▶ [WRITTEN EXERCISE]: Transcribe the material word for word, but without the images.

* begin PROVIDED DATA *

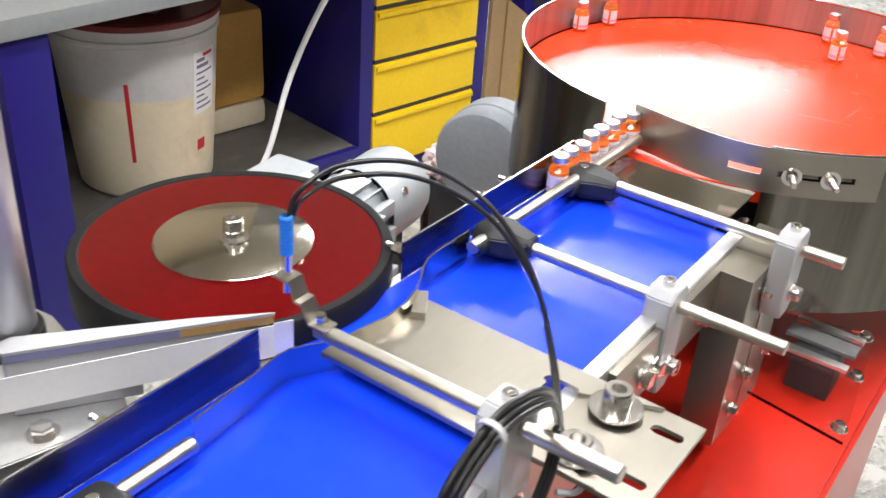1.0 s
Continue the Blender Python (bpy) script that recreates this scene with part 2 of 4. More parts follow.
def lathe(prof, seg=32, m=None, bm=None, caps=False, closed=False, a0=0.0, a1=360.0, mats=None):
    """Turns (radius, height) pairs round the z axis."""
    bm = bm or bmesh.new()
    m = m or Matrix()
    full = abs(a1 - a0 - 360) < 1e-6
    n = seg if full else seg + 1
    rings = []
    for r, z in prof:
        rings.append([bm.verts.new(m @ Vector((max(r, 1e-5) * math.cos(a), max(r, 1e-5) * math.sin(a), z)))
                      for a in (radians(a0 + (a1 - a0) * i / seg) for i in range(n))])
    pairs = list(zip(rings, rings[1:])) + ([(rings[-1], rings[0])] if closed else [])
    for k, (a, b) in enumerate(pairs):
        for i in range(n if full else n - 1):
            j = (i + 1) % n
            f = bm.faces.new((a[i], a[j], b[j], b[i]))
            if mats:
                f.material_index = mats[k]
    if caps and full:
        f = bm.faces.new(list(reversed(rings[0])))
        g = bm.faces.new(rings[-1])
        if mats:
            f.material_index, g.material_index = mats[0], mats[-1]
    if closed and not full:
        bm.faces.new([r[0] for r in rings]), bm.faces.new([r[-1] for r in reversed(rings)])
    return bm


def prism(points, z0, z1, m=None, bm=None, bevel=0.0):
    """A flat outline (x, y) pulled up from z0 to z1."""
    bm = bm or bmesh.new()
    m = m or Matrix()
    lo = [bm.verts.new(m @ Vector((x, y, z0))) for x, y in points]
    hi = [bm.verts.new(m @ Vector((x, y, z1))) for x, y in points]
    fs = [bm.faces.new(list(reversed(lo))), bm.faces.new(hi)]
    for i in range(len(points)):
        j = (i + 1) % len(points)
        fs.append(bm.faces.new((lo[i], lo[j], hi[j], hi[i])))
    bmesh.ops.recalc_face_normals(bm, faces=fs)
    if bevel:
        bmesh.ops.bevel(bm, geom=list({e for f in fs for e in f.edges}), offset=bevel, segments=2, affect="EDGES")
    return bm


def ribbon(points, z0, z1, thick, bm=None):
    """An upright sheet along a plan line, with real thickness."""
    bm = bm or bmesh.new()
    pts = [Vector((x, y)) for x, y in points]
    rows = []
    for i, p in enumerate(pts):
        d = (pts[min(i + 1, len(pts) - 1)] - pts[max(i - 1, 0)]).normalized()
        n = Vector((-d.y, d.x)) * thick / 2
        rows.append([bm.verts.new((*(p + s * n), z)) for s, z in ((1, z0), (-1, z0), (-1, z1), (1, z1))])
    for a, b in zip(rows, rows[1:]):
        for i in range(4):
            j = (i + 1) % 4
            bm.faces.new((a[i], a[j], b[j], b[i]))
    bm.faces.new(rows[0]), bm.faces.new(list(reversed(rows[-1])))
    bmesh.ops.recalc_face_normals(bm, faces=bm.faces[:])
    return bm


def sweep(points, r, seg=10, smooth=6, bm=None):
    """A round cable through points (Catmull-Rom)."""
    bm = bm or bmesh.new()
    p = [Vector(q) for q in points]
    p = [p[0] * 2 - p[1]] + p + [p[-1] * 2 - p[-2]]
    line = []
    for i in range(1, len(p) - 2):
        for k in range(smooth):
            t = k / smooth
            a, b, c, d = p[i - 1 : i + 3]
            line.append(0.5 * (2 * b + (c - a) * t + (2 * a - 5 * b + 4 * c - d) * t * t + (3 * b - a - 3 * c + d) * t**3))
    line.append(p[-2])
    rings, ref = [], Vector((0.3, 0.5, 0.81))
    for i, q in enumerate(line):
        d = (line[min(i + 1, len(line) - 1)] - line[max(i - 1, 0)]).normalized()
        u = d.cross(ref).normalized()
        v = d.cross(u)
        rings.append([bm.verts.new(q + r * (math.cos(a) * u + math.sin(a) * v)) for a in (2 * math.pi * k / seg for k in range(seg))])
    for a, b in zip(rings, rings[1:]):
        for i in range(seg):
            j = (i + 1) % seg
            bm.faces.new((a[i], a[j], b[j], b[i]))
    bm.faces.new(list(reversed(rings[0]))), bm.faces.new(rings[-1])
    bmesh.ops.recalc_face_normals(bm, faces=bm.faces[:])
    return bm


def socket_screw(m, r, h, parent, name="screw", washer=0.0, bore=True):
    """A socket head screw whose head stands along the pose's z axis."""
    bm = bmesh.new()
    if washer:
        lathe([(r * 0.5, 0), (washer, 0), (washer, 0.0016), (r * 0.5, 0.0016)], 28, m, bm, closed=True)
    z0 = 0.0016 if washer else 0.0
    lathe([(r, z0), (r, z0 + h * 0.9), (r * 0.92, z0 + h), (r * 0.55, z0 + h)], 20, m, bm)
    lathe([(r * 0.55, z0 + h), (r * 0.55, z0 + h * 0.45), (0, z0 + h * 0.45)], 6, m, bm)
    return part(name, bm, BOLT, parent)


def hex_bolt(m, r, h, parent, name="bolt", washer=0.0, stud=0.0):
    bm = bmesh.new()
    if washer:
        lathe([(0, 0), (washer, 0), (washer, 0.0018), (0, 0.0018)], 28, m, bm)
    z0 = 0.0018 if washer else 0.0
    lathe([(r, z0), (r, z0 + h * 0.85), (r * 0.86, z0 + h), (0, z0 + h)], 6, m, bm)
    if stud:
        prof, z = [(r * 0.5, z0 + h)], z0 + h
        while z < z0 + h + stud:
            prof += [(r * 0.56, z + 0.0006), (r * 0.48, z + 0.0012)]
            z += 0.0012
        lathe(prof + [(0, z)], 14, m, bm)
    return part(name, bm, BOLT, parent)


# ---------------------------------------------------------------- the room
def slab(name, x0, x1, y0, y1, z0, z1, material, label, category):
    return tagged(part(name, box(x0, x1, y0, y1, z0, z1), material, smooth=False), label, category, kind="structure")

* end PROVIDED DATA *

▶ [EXERCISE ANSWER]:
1.0 s
Continue the Blender Python (bpy) script that recreates this scene with part 2 of 4. More parts follow.
def lathe(prof, seg=32, m=None, bm=None, caps=False, closed=False, a0=0.0, a1=360.0, mats=None):
    """Turns (radius, height) pairs round the z axis."""
    bm = bm or bmesh.new()
    m = m or Matrix()
    full = abs(a1 - a0 - 360) < 1e-6
    n = seg if full else seg + 1
    rings = []
    for r, z in prof:
        rings.append([bm.verts.new(m @ Vector((max(r, 1e-5) * math.cos(a), max(r, 1e-5) * math.sin(a), z)))
                      for a in (radians(a0 + (a1 - a0) * i / seg) for i in range(n))])
    pairs = list(zip(rings, rings[1:])) + ([(rings[-1], rings[0])] if closed else [])
    for k, (a, b) in enumerate(pairs):
        for i in range(n if full else n - 1):
            j = (i + 1) % n
            f = bm.faces.new((a[i], a[j], b[j], b[i]))
            if mats:
                f.material_index = mats[k]
    if caps and full:
        f = bm.faces.new(list(reversed(rings[0])))
        g = bm.faces.new(rings[-1])
        if mats:
            f.material_index, g.material_index = mats[0], mats[-1]
    if closed and not full:
        bm.faces.new([r[0] for r in rings]), bm.faces.new([r[-1] for r in reversed(rings)])
    return bm


def prism(points, z0, z1, m=None, bm=None, bevel=0.0):
    """A flat outline (x, y) pulled up from z0 to z1."""
    bm = bm or bmesh.new()
    m = m or Matrix()
    lo = [bm.verts.new(m @ Vector((x, y, z0))) for x, y in points]
    hi = [bm.verts.new(m @ Vector((x, y, z1))) for x, y in points]
    fs = [bm.faces.new(list(reversed(lo))), bm.faces.new(hi)]
    for i in range(len(points)):
        j = (i + 1) % len(points)
        fs.append(bm.faces.new((lo[i], lo[j], hi[j], hi[i])))
    bmesh.ops.recalc_face_normals(bm, faces=fs)
    if bevel:
        bmesh.ops.bevel(bm, geom=list({e for f in fs for e in f.edges}), offset=bevel, segments=2, affect="EDGES")
    return bm


def ribbon(points, z0, z1, thick, bm=None):
    """An upright sheet along a plan line, with real thickness."""
    bm = bm or bmesh.new()
    pts = [Vector((x, y)) for x, y in points]
    rows = []
    for i, p in enumerate(pts):
        d = (pts[min(i + 1, len(pts) - 1)] - pts[max(i - 1, 0)]).normalized()
        n = Vector((-d.y, d.x)) * thick / 2
        rows.append([bm.verts.new((*(p + s * n), z)) for s, z in ((1, z0), (-1, z0), (-1, z1), (1, z1))])
    for a, b in zip(rows, rows[1:]):
        for i in range(4):
            j = (i + 1) % 4
            bm.faces.new((a[i], a[j], b[j], b[i]))
    bm.faces.new(rows[0]), bm.faces.new(list(reversed(rows[-1])))
    bmesh.ops.recalc_face_normals(bm, faces=bm.faces[:])
    return bm


def sweep(points, r, seg=10, smooth=6, bm=None):
    """A round cable through points (Catmull-Rom)."""
    bm = bm or bmesh.new()
    p = [Vector(q) for q in points]
    p = [p[0] * 2 - p[1]] + p + [p[-1] * 2 - p[-2]]
    line = []
    for i in range(1, len(p) - 2):
        for k in range(smooth):
            t = k / smooth
            a, b, c, d = p[i - 1 : i + 3]
            line.append(0.5 * (2 * b + (c - a) * t + (2 * a - 5 * b + 4 * c - d) * t * t + (3 * b - a - 3 * c + d) * t**3))
    line.append(p[-2])
    rings, ref = [], Vector((0.3, 0.5, 0.81))
    for i, q in enumerate(line):
        d = (line[min(i + 1, len(line) - 1)] - line[max(i - 1, 0)]).normalized()
        u = d.cross(ref).normalized()
        v = d.cross(u)
        rings.append([bm.verts.new(q + r * (math.cos(a) * u + math.sin(a) * v)) for a in (2 * math.pi * k / seg for k in range(seg))])
    for a, b in zip(rings, rings[1:]):
        for i in range(seg):
            j = (i + 1) % seg
            bm.faces.new((a[i], a[j], b[j], b[i]))
    bm.faces.new(list(reversed(rings[0]))), bm.faces.new(rings[-1])
    bmesh.ops.recalc_face_normals(bm, faces=bm.faces[:])
    return bm


def socket_screw(m, r, h, parent, name="screw", washer=0.0, bore=True):
    """A socket head screw whose head stands along the pose's z axis."""
    bm = bmesh.new()
    if washer:
        lathe([(r * 0.5, 0), (washer, 0), (washer, 0.0016), (r * 0.5, 0.0016)], 28, m, bm, closed=True)
    z0 = 0.0016 if washer else 0.0
    lathe([(r, z0), (r, z0 + h * 0.9), (r * 0.92, z0 + h), (r * 0.55, z0 + h)], 20, m, bm)
    lathe([(r * 0.55, z0 + h), (r * 0.55, z0 + h * 0.45), (0, z0 + h * 0.45)], 6, m, bm)
    return part(name, bm, BOLT, parent)


def hex_bolt(m, r, h, parent, name="bolt", washer=0.0, stud=0.0):
    bm = bmesh.new()
    if washer:
        lathe([(0, 0), (washer, 0), (washer, 0.0018), (0, 0.0018)], 28, m, bm)
    z0 = 0.0018 if washer else 0.0
    lathe([(r, z0), (r, z0 + h * 0.85), (r * 0.86, z0 + h), (0, z0 + h)], 6, m, bm)
    if stud:
        prof, z = [(r * 0.5, z0 + h)], z0 + h
        while z < z0 + h + stud:
            prof += [(r * 0.56, z + 0.0006), (r * 0.48, z + 0.0012)]
            z += 0.0012
        lathe(prof + [(0, z)], 14, m, bm)
    return part(name, bm, BOLT, parent)


# ---------------------------------------------------------------- the room
def slab(name, x0, x1, y0, y1, z0, z1, material, label, category):
    return tagged(part(name, box(x0, x1, y0, y1, z0, z1), material, smooth=False), label, category, kind="structure")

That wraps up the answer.